# Task goal
Reproduce all the lines exactly as they stand, apart from the pictures.

# Data section
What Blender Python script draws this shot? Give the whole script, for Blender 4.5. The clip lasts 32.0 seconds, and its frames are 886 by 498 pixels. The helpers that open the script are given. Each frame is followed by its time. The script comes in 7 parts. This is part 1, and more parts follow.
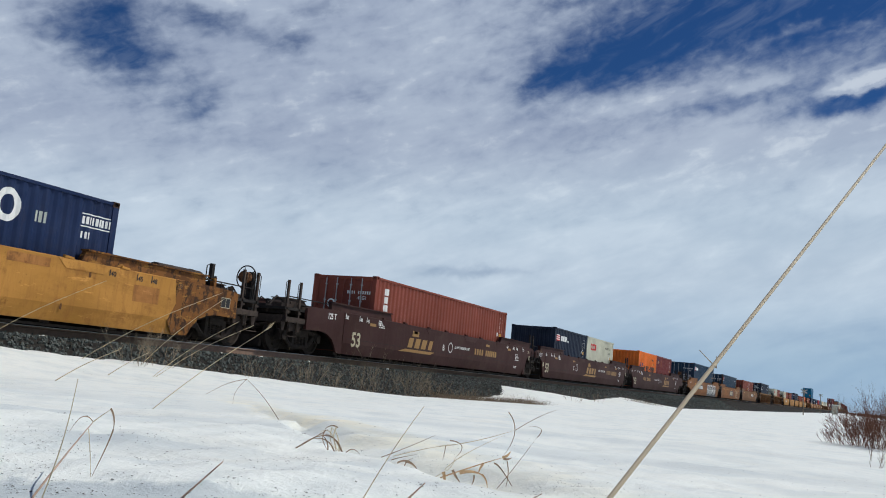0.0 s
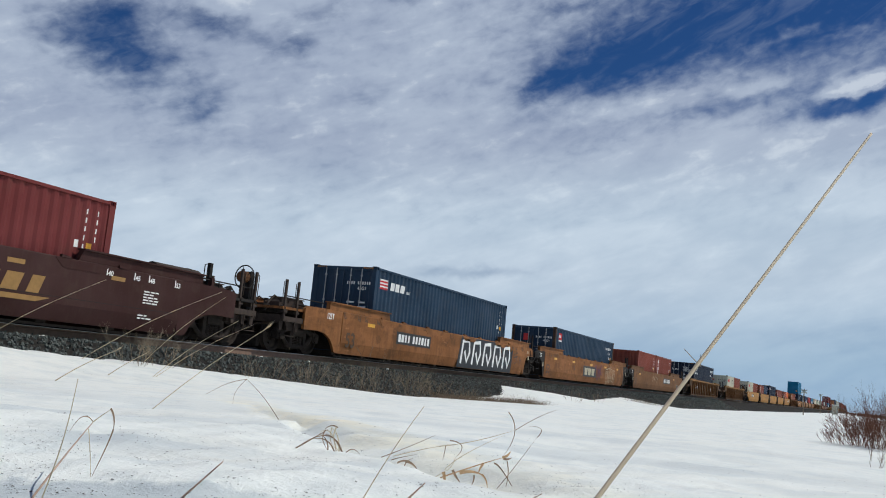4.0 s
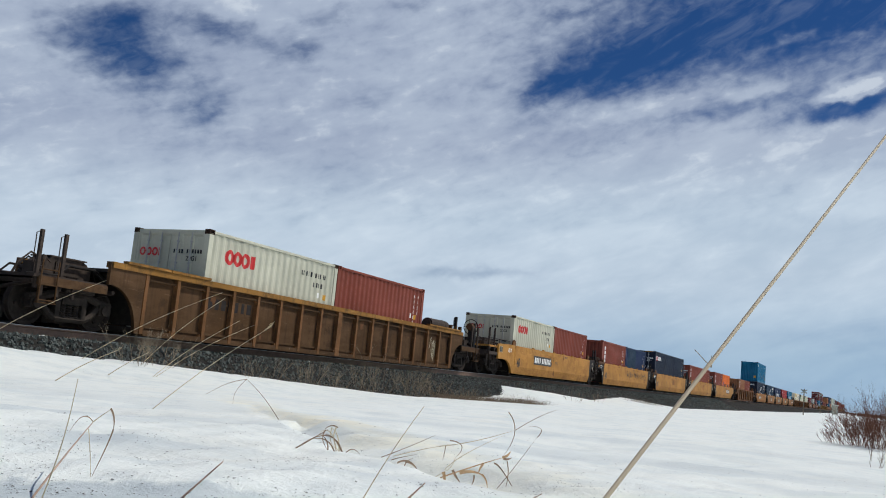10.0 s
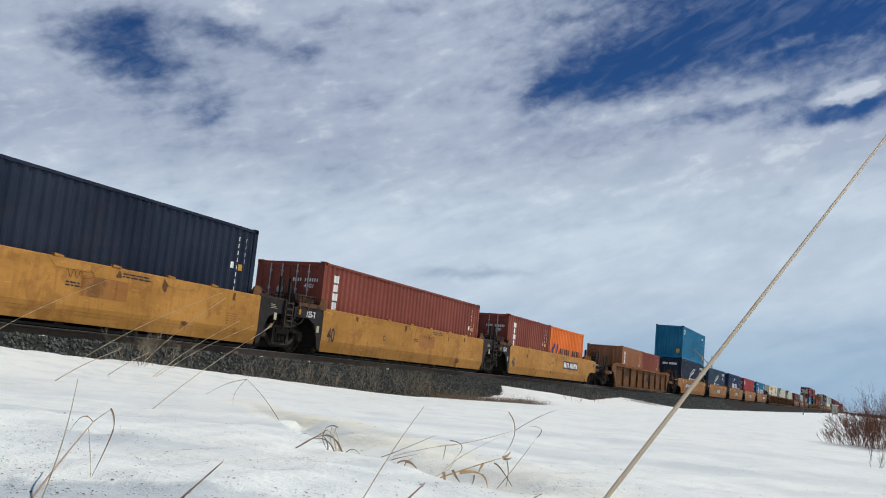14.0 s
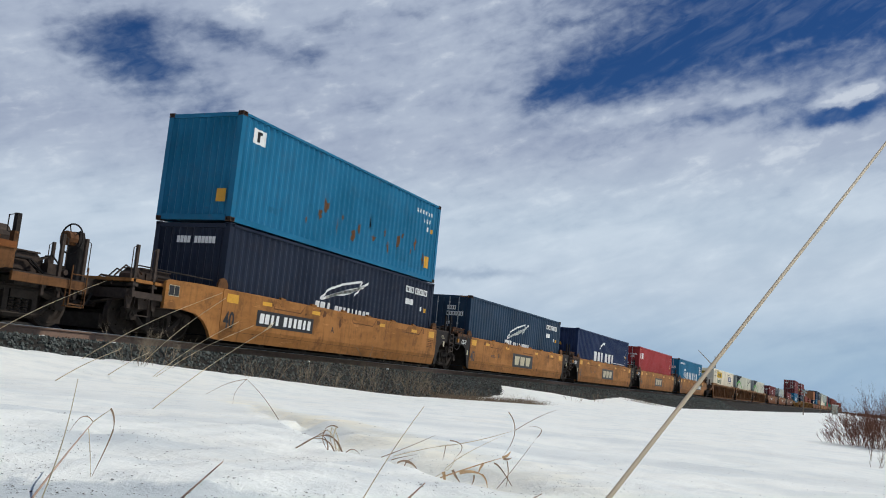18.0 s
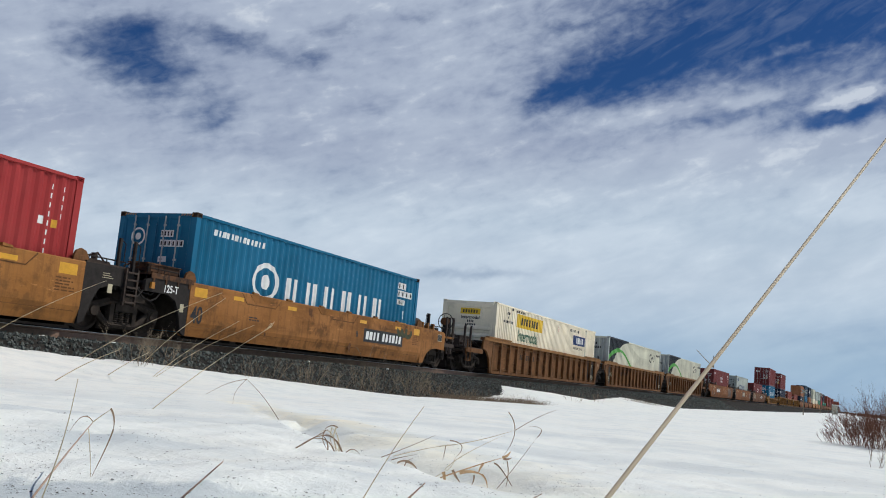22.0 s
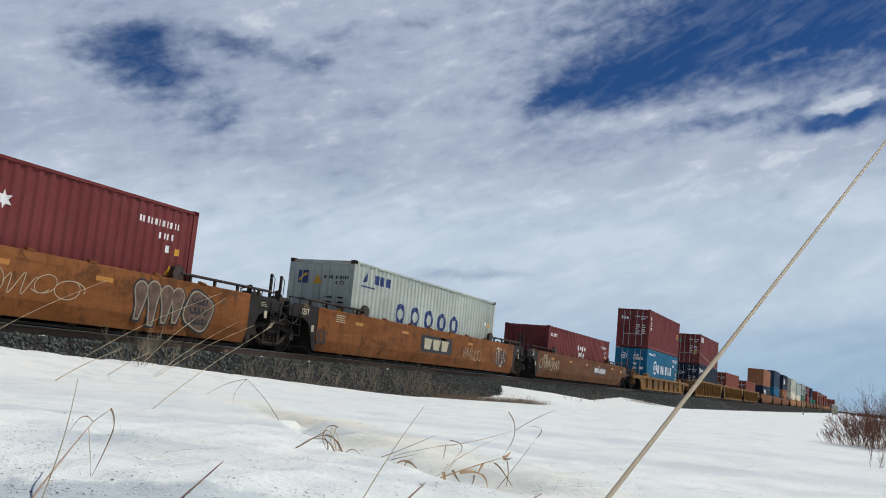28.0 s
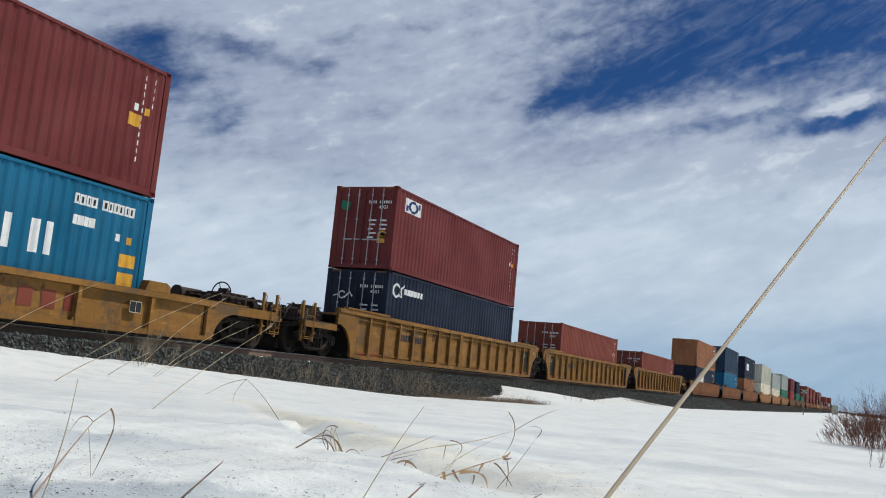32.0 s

# Response to this task
What Blender Python script draws this shot? Give the whole script, for Blender 4.5. The clip lasts 32.0 seconds, and its frames are 886 by 498 pixels. The helpers that open the script are given. Each frame is followed by its time. The script comes in 7 parts. This is part 1, and more parts follow.
0.0 s
4.0 s
10.0 s
14.0 s
18.0 s
22.0 s
28.0 s
32.0 s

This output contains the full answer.